======== INFORMATION PROVIDED

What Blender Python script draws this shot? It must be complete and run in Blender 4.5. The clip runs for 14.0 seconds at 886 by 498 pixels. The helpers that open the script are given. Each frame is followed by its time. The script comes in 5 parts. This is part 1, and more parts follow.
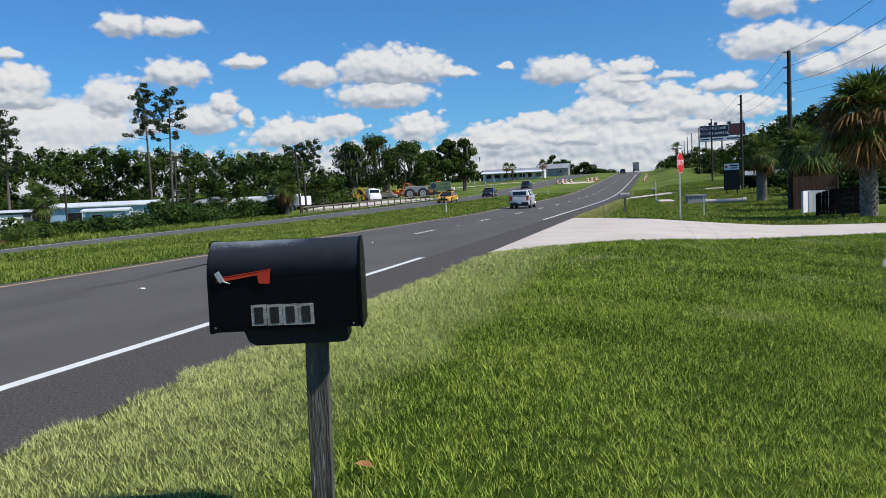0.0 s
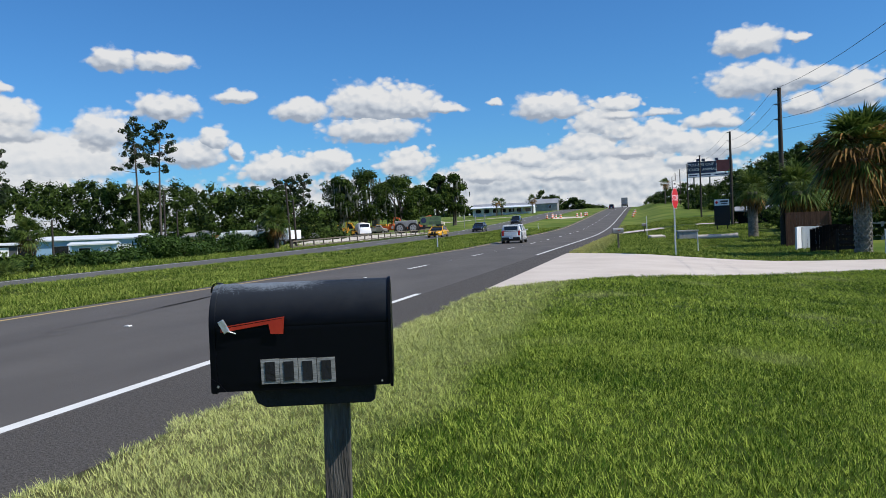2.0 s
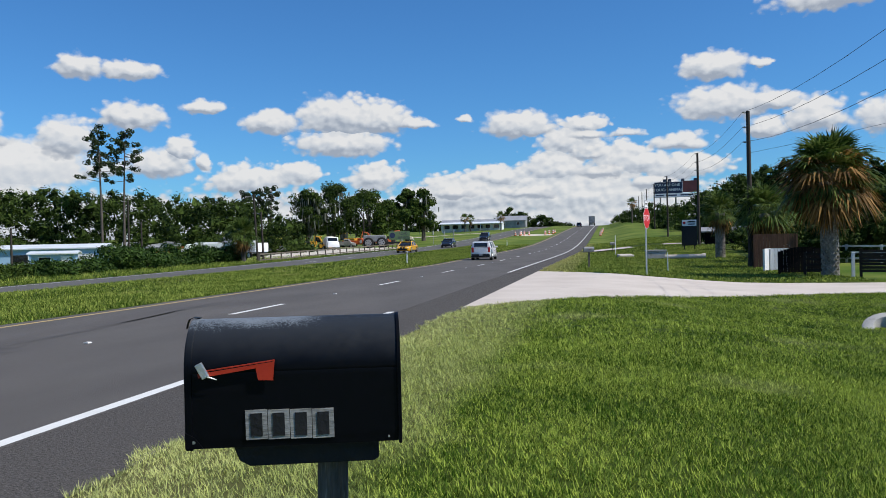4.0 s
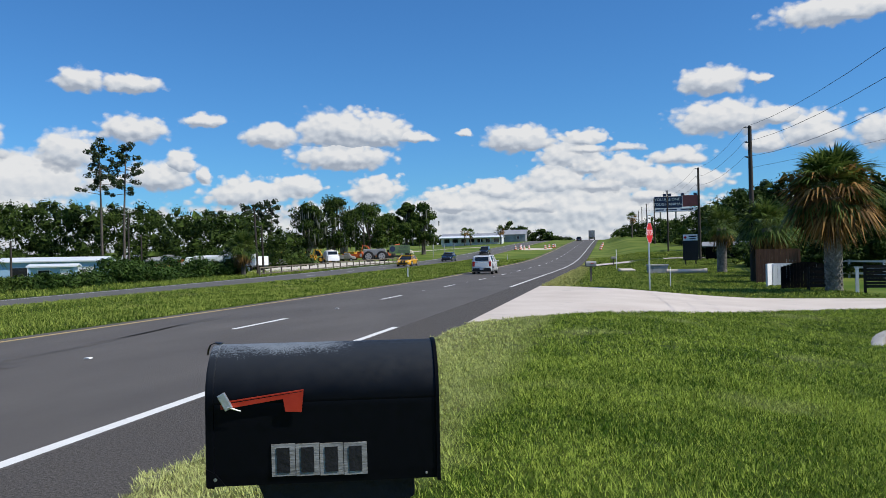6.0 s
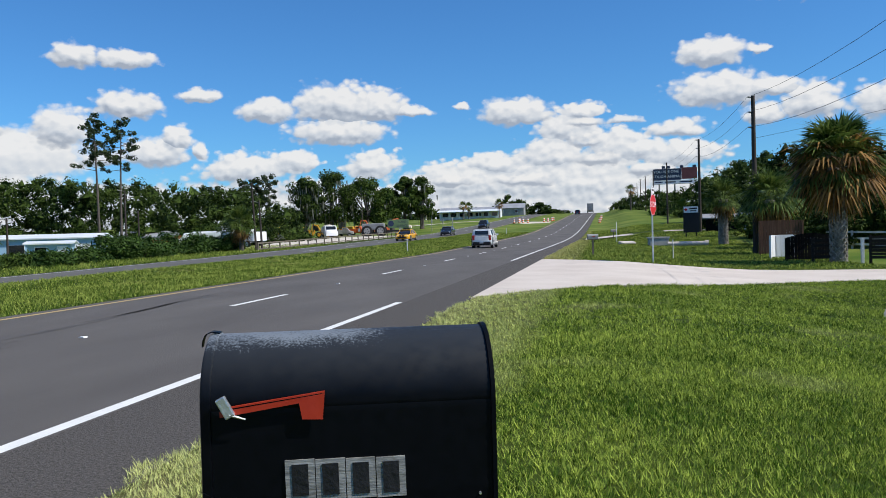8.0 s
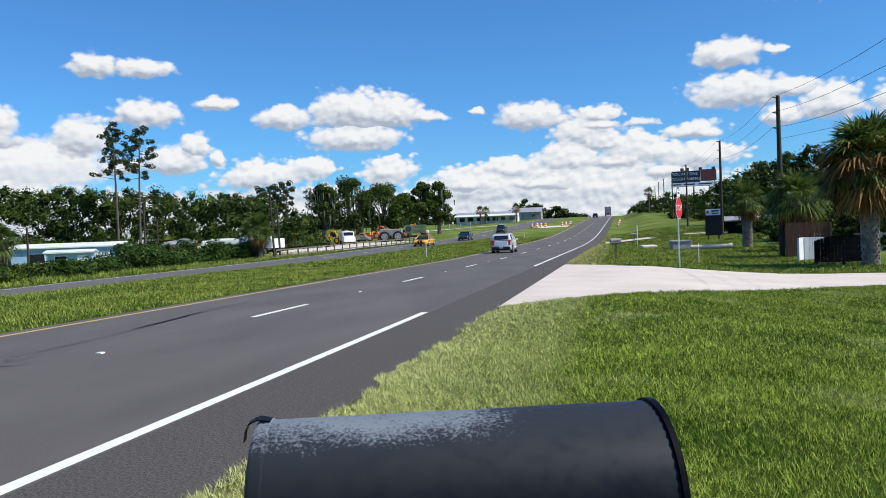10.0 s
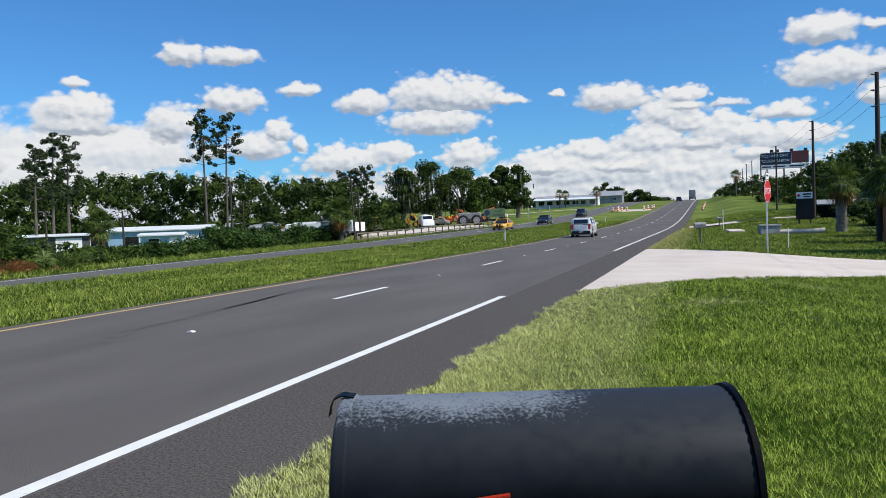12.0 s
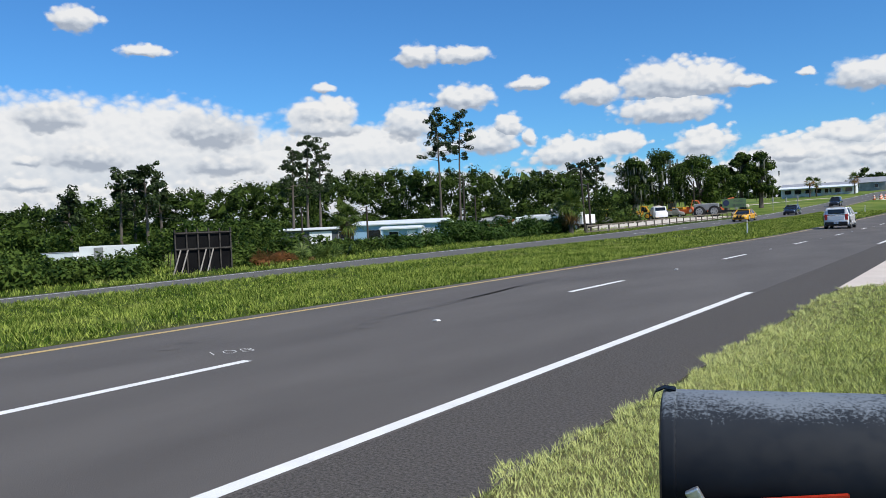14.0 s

================

▶ _WHAT TO WORK ON_
From the material above, reproduce everything verbatim except the pictures.

▶ _EXERCISE SOLUTION_
What Blender Python script draws this shot? It must be complete and run in Blender 4.5. The clip runs for 14.0 seconds at 886 by 498 pixels. The helpers that open the script are given. Each frame is followed by its time. The script comes in 5 parts. This is part 1, and more parts follow.
0.0 s
2.0 s
4.0 s
6.0 s
8.0 s
10.0 s
12.0 s
14.0 s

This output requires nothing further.